Pemerintah Indonesia sebenarnya telah berupaya untuk mendorong peningkatan nilai tambah dari produk-produk ekspor, seperti dengan membangun industri hilirisasi tambang atau memperkuat sektor manufaktur. Namun, langkah-langkah ini masih menghadapi berbagai kendala, mulai dari keterbatasan teknologi, kurangnya investasi, hingga persoalan regulasi yang sering kali membingungkan para pelaku usaha.
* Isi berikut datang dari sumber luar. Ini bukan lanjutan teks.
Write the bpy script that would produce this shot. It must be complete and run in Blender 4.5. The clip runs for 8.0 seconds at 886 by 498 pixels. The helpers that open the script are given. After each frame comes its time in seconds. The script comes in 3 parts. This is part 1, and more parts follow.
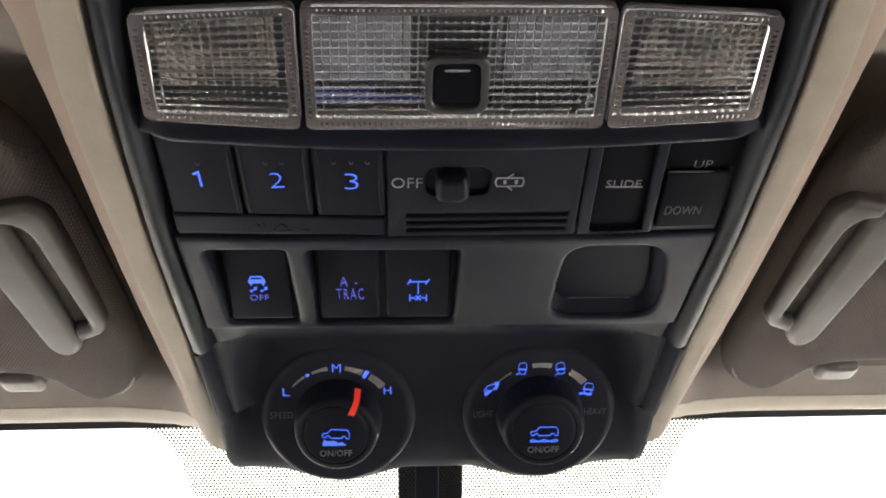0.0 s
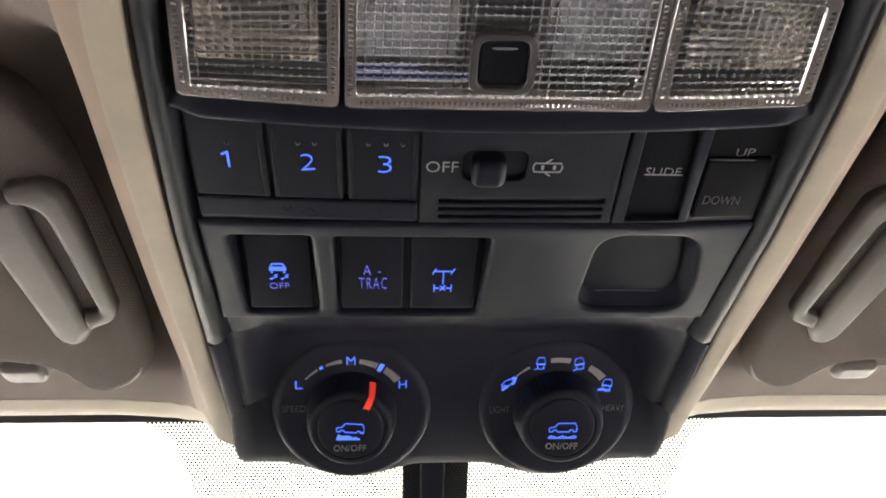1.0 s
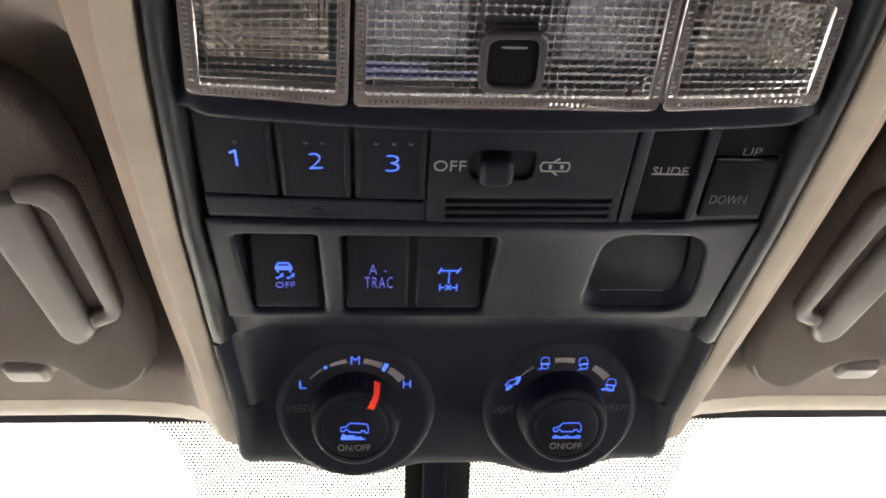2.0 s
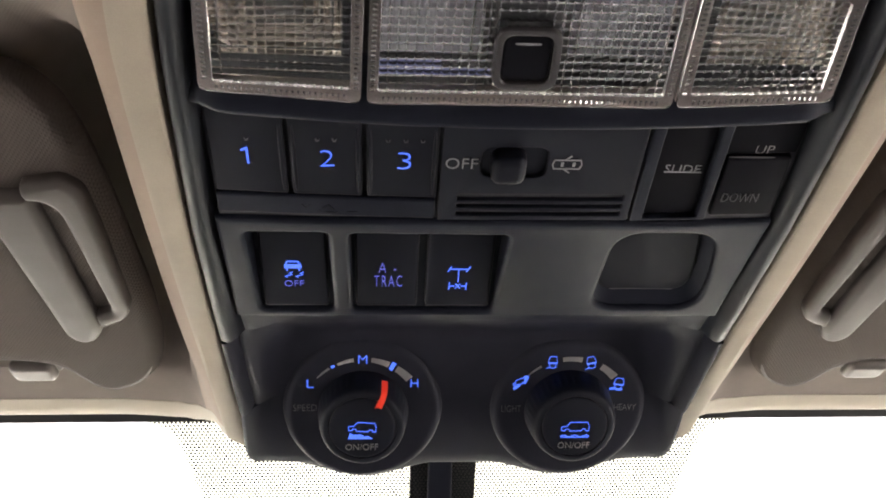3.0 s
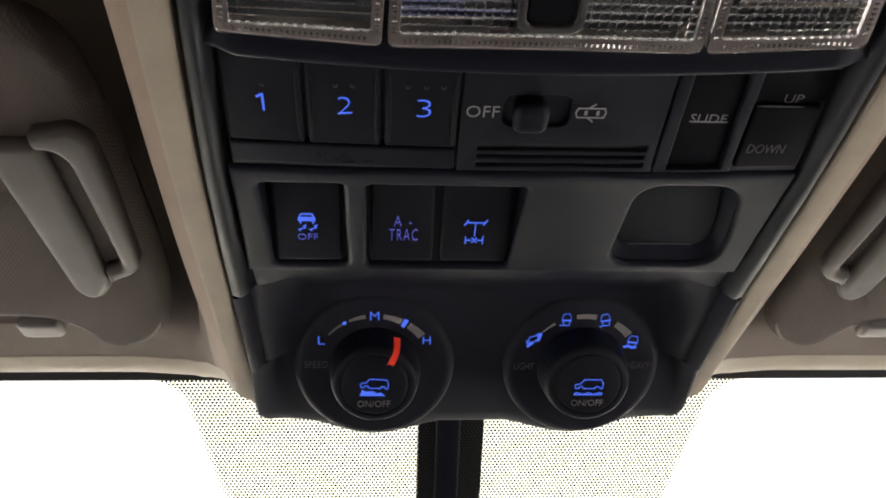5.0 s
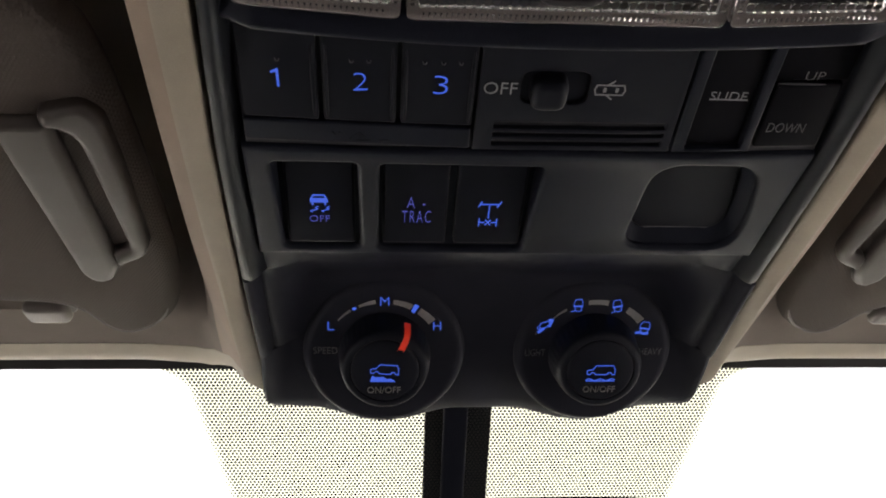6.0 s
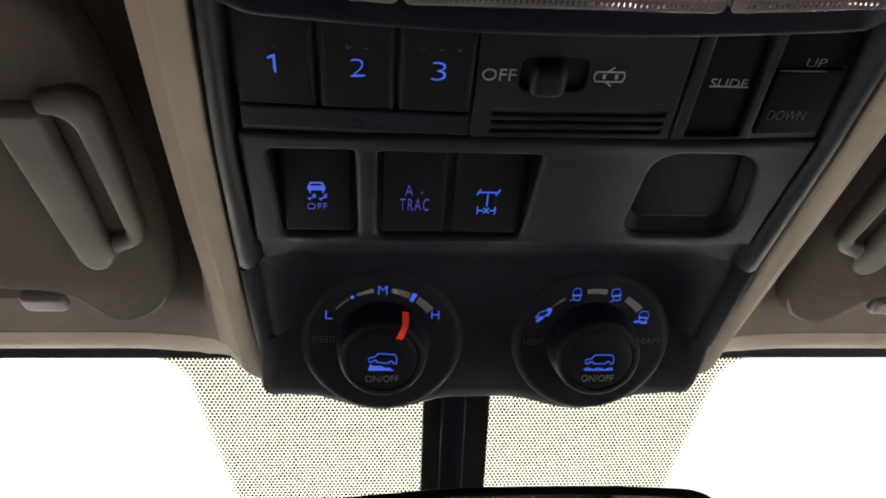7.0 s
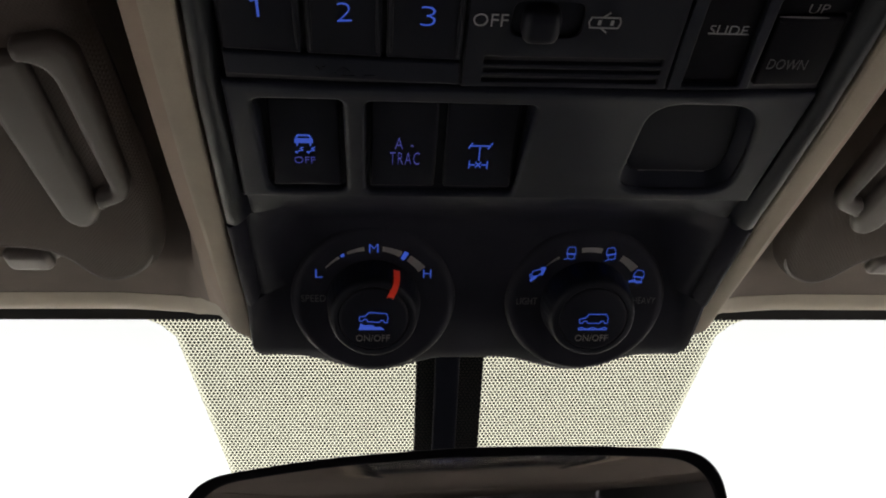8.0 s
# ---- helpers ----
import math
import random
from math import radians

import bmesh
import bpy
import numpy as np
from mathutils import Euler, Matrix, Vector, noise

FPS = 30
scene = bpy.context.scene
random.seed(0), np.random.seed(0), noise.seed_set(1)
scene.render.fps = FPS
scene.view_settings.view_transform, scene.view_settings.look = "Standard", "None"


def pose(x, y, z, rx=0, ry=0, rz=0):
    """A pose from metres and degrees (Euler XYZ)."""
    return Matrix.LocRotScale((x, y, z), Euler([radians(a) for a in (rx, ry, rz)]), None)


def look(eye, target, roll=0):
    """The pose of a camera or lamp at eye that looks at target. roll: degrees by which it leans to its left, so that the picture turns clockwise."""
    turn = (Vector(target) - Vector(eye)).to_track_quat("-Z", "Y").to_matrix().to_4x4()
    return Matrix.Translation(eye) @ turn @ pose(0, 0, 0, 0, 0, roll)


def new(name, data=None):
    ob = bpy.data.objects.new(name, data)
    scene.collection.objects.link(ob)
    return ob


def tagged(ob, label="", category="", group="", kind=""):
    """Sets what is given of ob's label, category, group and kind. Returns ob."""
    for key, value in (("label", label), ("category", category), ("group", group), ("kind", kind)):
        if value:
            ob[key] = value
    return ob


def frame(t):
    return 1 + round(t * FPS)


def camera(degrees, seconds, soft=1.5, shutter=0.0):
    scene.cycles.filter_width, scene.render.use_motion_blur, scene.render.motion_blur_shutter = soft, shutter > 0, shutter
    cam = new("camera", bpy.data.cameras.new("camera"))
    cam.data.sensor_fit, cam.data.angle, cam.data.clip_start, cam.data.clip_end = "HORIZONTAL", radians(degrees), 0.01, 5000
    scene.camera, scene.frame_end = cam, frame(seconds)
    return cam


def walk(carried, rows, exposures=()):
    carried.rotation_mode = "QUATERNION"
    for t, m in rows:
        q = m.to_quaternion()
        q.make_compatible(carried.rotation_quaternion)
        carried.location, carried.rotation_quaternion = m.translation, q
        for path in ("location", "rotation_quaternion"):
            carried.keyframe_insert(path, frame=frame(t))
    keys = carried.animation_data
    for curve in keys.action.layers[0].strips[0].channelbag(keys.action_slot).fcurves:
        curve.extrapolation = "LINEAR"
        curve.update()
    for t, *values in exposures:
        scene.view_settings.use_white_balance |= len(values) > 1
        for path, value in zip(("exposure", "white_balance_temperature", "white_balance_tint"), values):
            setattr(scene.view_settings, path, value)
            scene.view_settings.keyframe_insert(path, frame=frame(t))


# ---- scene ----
cam = camera(53.8, 8.0, soft=1.9)
PATH = [
    (0, (-0.01619, -0.0076, 1.45579), (0.07063, 1.64227, 2.5829), -2.19),
    (0.5, (-0.02731, -0.00106, 1.45733), (0.06067, 1.6469, 2.58714), -2.25),
    (1, (-0.03329, 0.00363, 1.4573), (0.09494, 1.64916, 2.5868), -2.24),
    (1.5, (-0.03467, 0.00368, 1.45674), (0.09909, 1.64797, 2.58741), -2.29),
    (3, (-0.04085, 0.00576, 1.45659), (0.09649, 1.64791, 2.58994), -2.35),
    (3.5, (-0.04103, 0.00652, 1.4565), (0.0978, 1.64806, 2.59054), -2.34),
    (4, (-0.04437, 0.00697, 1.45643), (0.09325, 1.64964, 2.58899), -2.26),
    (4.5, (-0.04484, 0.00949, 1.45694), (0.0946, 1.68528, 2.53966), -2.17),
    (6, (-0.05285, 0.02102, 1.45354), (0.09312, 1.70836, 2.51729), -2.18),
    (6.5, (-0.05237, 0.02046, 1.45416), (0.09476, 1.70857, 2.51654), -2.18),
    (7, (-0.0524, 0.0228, 1.45351), (0.09592, 1.72121, 2.49917), -2.13),
    (7.5, (-0.04961, 0.0226, 1.45464), (0.10227, 1.73961, 2.46895), -2.13),
    (8, (-0.04949, 0.03153, 1.45288), (0.10608, 1.76571, 2.43697), -2.12),
]
BASE = 2.70
EXPOSURES = [(t, BASE + e, 6540 + 180 * min(1.0, t / 1.5), 15) for t, e in ((0.0, -0.13), (0.5, 0.04), (1.5, 0.15), (3.5, 0.0), (4.0, -0.03), (4.5, -0.32), (6.0, -1.08), (6.5, -1.12), (7.0, -1.10), (7.5, -1.53), (8.0, -1.83))]
walk(cam, [(t, look(eye, target, roll)) for t, eye, target, roll in PATH], EXPOSURES)

# ---- world, sun, sky ----
SUN_UP, SUN_ROUND = 55, 165                      # high, from behind the car
world = bpy.data.worlds.new("sky")
scene.world = world
world.use_nodes = True
wn = world.node_tree.nodes
sky = wn.new("ShaderNodeTexSky")
sky.sky_type, sky.sun_disc = "NISHITA", False
sky.sun_elevation, sky.sun_rotation = radians(SUN_UP), radians(SUN_ROUND)
sky.air_density, sky.dust_density, sky.ozone_density = 0.8, 6.0, 0.6
cloud = wn.new("ShaderNodeHueSaturation")        # thin cloud takes most of the blue out
cloud.inputs["Saturation"].default_value = 0.12
world.node_tree.links.new(sky.outputs[0], cloud.inputs["Color"])
world.node_tree.links.new(cloud.outputs[0], wn["Background"].inputs[0])
wn["Background"].inputs[1].default_value = 0.265
sun = new("sun", bpy.data.lights.new("sun", "SUN"))
sun.data.energy, sun.data.angle, sun.data.color = 3.5, radians(1), (1.0, 0.95, 0.88)
sun.matrix_world = look((0, 0, 50), (-50 * math.sin(radians(SUN_ROUND)) / math.tan(radians(SUN_UP)), -50 * math.cos(radians(SUN_ROUND)) / math.tan(radians(SUN_UP)), 0))
tagged(sun, "hazy daylight sun", "sun", kind="structure")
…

Sebagai akibatnya, ekspor produk bernilai tambah tinggi masih belum bisa mengimbangi dominasi komoditas primer dalam struktur ekspor Indonesia.

 

Perdagangan antarnegara bagi Indonesia masih memiliki masalah yang tidak bisa diabaikan. Mulai dari ketergantungan pada komoditas mentah, infrastruktur logistik yang kurang mendukung, hambatan non-tarif, hingga kurangnya daya saing sektor manufaktur, semua menjadi isu yang mempengaruhi kinerja perdagangan internasional Indonesia. Namun, di balik masalah tersebut, terdapat peluang besar untuk memperbaiki dan mengoptimalkan perdagangan internasional melalui kebijakan yang lebih konsisten, peningkatan infrastruktur, serta diversifikasi produk ekspor yang bernilai tambah tinggi.

 

Indonesia, dengan potensi sumber daya alam dan manusia yang dimilikinya, memiliki semua modal untuk bersaing berdagang antarnegara dikancah global. Namun, untuk mencapai tujuan ini, diperlukan perencanaan yang matang, kebijakan yang konsisten, serta komitmen jangka panjang untuk meningkatkan daya saing di pasar internasional.